─── MATERIAL PROVIDED

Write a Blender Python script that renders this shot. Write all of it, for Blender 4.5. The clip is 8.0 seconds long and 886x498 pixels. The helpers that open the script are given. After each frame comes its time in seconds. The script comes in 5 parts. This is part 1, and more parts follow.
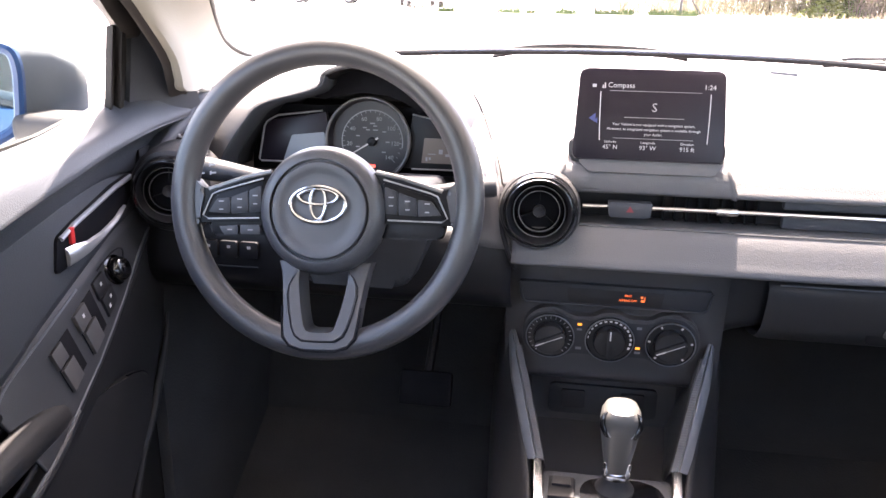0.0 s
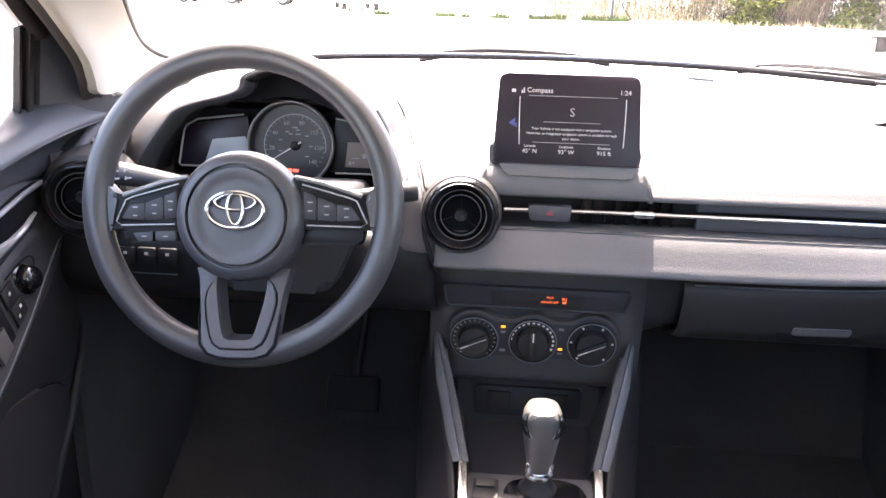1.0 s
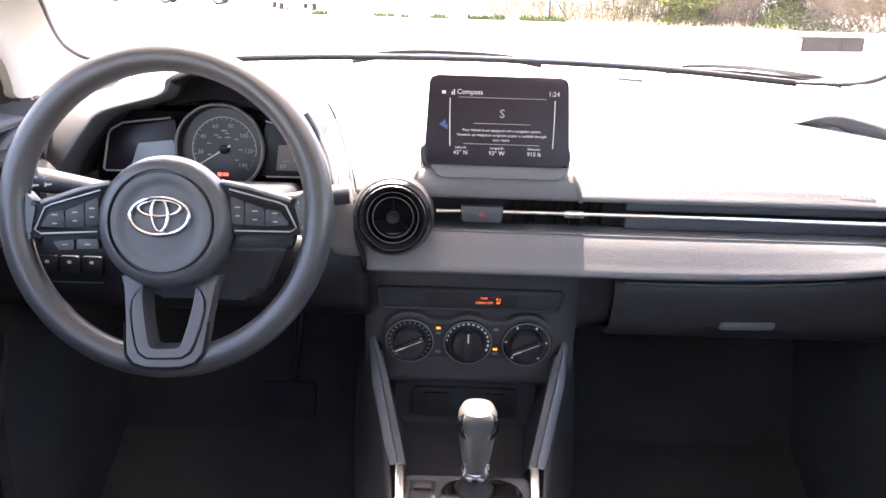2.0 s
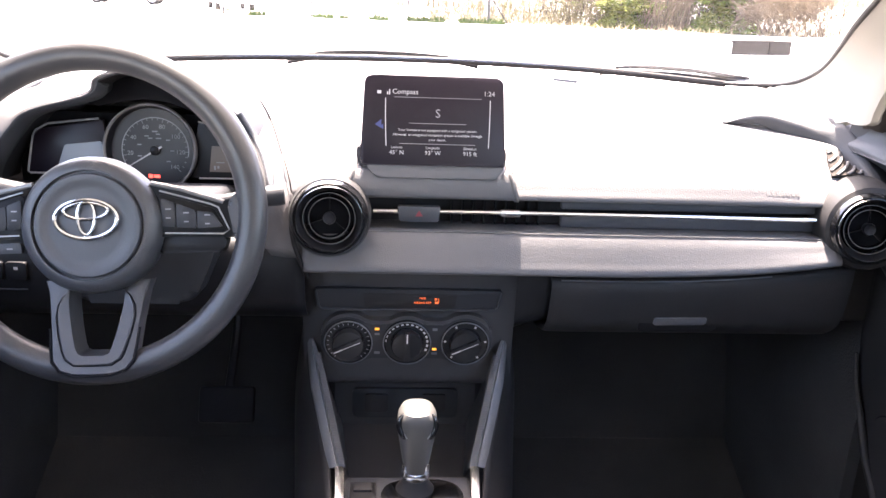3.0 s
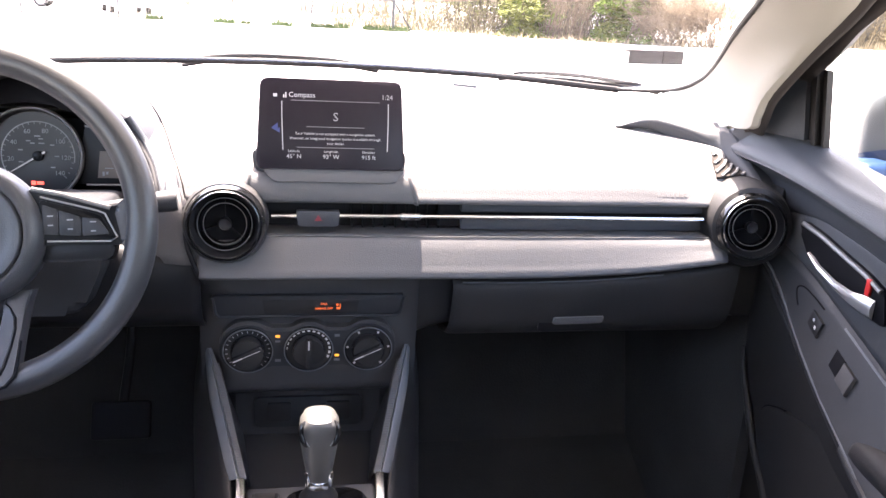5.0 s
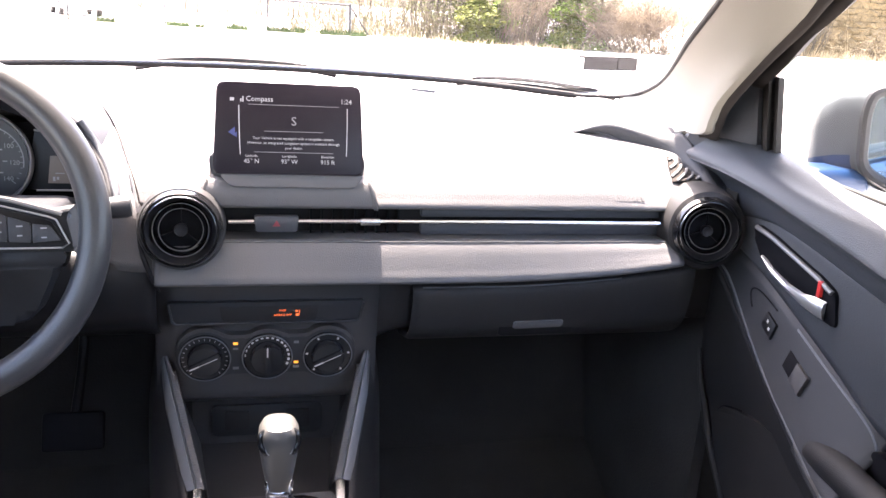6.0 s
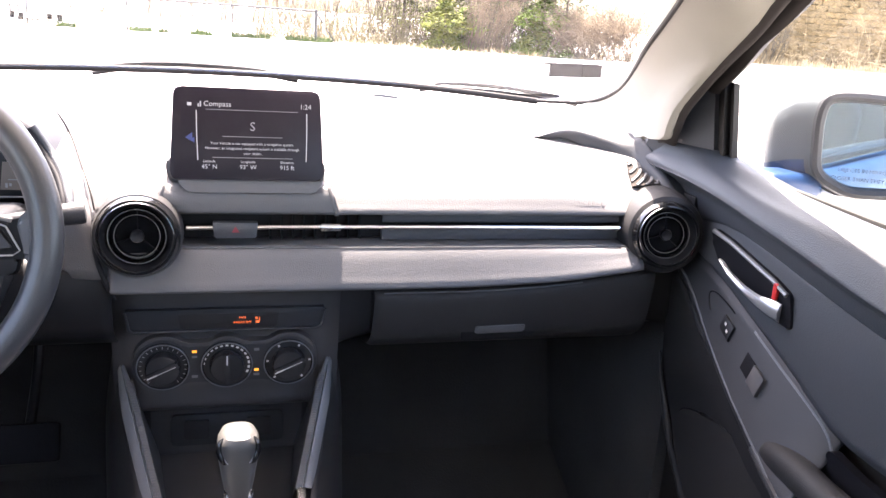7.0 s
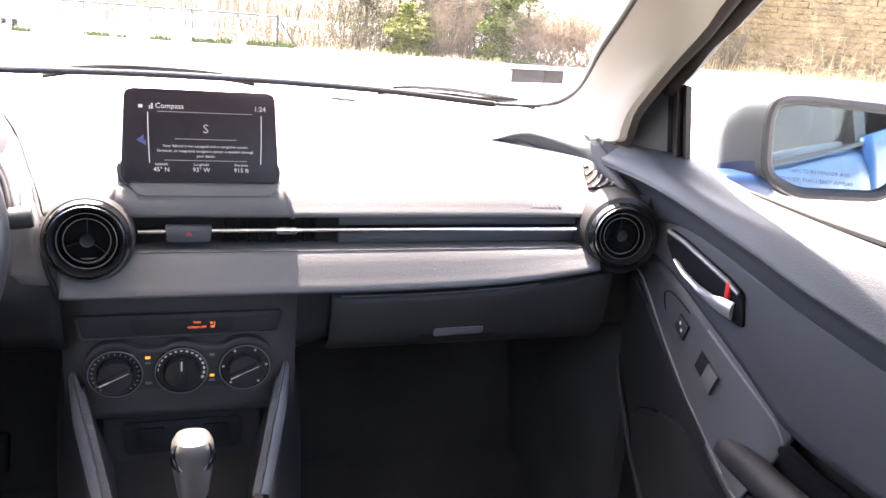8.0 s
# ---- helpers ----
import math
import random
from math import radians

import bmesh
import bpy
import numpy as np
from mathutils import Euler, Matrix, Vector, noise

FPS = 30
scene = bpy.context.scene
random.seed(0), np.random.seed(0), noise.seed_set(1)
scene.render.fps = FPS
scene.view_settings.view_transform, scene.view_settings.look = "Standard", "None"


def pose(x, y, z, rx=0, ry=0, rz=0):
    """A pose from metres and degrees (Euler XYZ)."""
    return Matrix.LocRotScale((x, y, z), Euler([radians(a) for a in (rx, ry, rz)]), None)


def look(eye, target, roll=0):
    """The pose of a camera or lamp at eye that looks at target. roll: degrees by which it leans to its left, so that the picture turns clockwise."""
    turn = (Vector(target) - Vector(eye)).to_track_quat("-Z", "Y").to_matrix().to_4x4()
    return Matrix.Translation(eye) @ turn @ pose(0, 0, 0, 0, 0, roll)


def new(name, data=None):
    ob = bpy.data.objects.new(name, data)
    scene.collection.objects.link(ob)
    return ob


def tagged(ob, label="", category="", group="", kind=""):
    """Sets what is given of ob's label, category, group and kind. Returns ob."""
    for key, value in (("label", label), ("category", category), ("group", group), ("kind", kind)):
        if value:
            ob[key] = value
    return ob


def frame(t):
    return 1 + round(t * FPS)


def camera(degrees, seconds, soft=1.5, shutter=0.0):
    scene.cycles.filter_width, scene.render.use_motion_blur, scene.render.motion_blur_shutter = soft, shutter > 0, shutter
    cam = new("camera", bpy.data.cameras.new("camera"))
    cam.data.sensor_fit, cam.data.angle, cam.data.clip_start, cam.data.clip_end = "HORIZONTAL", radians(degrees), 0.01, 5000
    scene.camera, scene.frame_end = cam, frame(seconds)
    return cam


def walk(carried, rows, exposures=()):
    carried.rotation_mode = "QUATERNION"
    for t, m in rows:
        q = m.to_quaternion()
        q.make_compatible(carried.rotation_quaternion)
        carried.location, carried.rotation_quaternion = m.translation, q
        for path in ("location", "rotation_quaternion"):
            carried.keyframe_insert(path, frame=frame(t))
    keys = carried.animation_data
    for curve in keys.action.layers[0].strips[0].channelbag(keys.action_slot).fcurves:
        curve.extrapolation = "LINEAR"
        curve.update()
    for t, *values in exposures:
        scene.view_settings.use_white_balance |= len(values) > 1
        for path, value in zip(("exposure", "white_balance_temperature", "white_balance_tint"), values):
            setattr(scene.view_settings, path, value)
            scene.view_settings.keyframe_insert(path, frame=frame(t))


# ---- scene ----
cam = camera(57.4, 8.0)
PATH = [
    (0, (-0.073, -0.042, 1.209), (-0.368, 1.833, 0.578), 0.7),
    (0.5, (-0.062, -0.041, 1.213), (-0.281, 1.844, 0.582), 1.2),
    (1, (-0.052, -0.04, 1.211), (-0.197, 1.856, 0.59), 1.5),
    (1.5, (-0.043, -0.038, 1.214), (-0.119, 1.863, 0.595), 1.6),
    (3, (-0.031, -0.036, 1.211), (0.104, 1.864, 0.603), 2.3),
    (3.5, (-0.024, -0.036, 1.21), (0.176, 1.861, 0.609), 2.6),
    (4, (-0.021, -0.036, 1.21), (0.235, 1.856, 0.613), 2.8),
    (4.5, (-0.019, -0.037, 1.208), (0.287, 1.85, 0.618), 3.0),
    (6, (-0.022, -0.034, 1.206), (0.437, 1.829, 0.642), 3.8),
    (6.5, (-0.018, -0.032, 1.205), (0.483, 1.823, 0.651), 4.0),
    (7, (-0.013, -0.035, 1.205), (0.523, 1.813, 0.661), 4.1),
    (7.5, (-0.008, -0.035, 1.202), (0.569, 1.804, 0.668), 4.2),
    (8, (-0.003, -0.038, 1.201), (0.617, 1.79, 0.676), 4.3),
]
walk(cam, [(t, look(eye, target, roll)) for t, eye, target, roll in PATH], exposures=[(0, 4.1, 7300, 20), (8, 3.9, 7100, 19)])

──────

### BRIEF:
From the data above, gather every line that includes the word "category".

### RESPONSE TO THE TASK:
def tagged(ob, label="", category="", group="", kind=""):
    """Sets what is given of ob's label, category, group and kind. Returns ob."""
    for key, value in (("label", label), ("category", category), ("group", group), ("kind", kind)):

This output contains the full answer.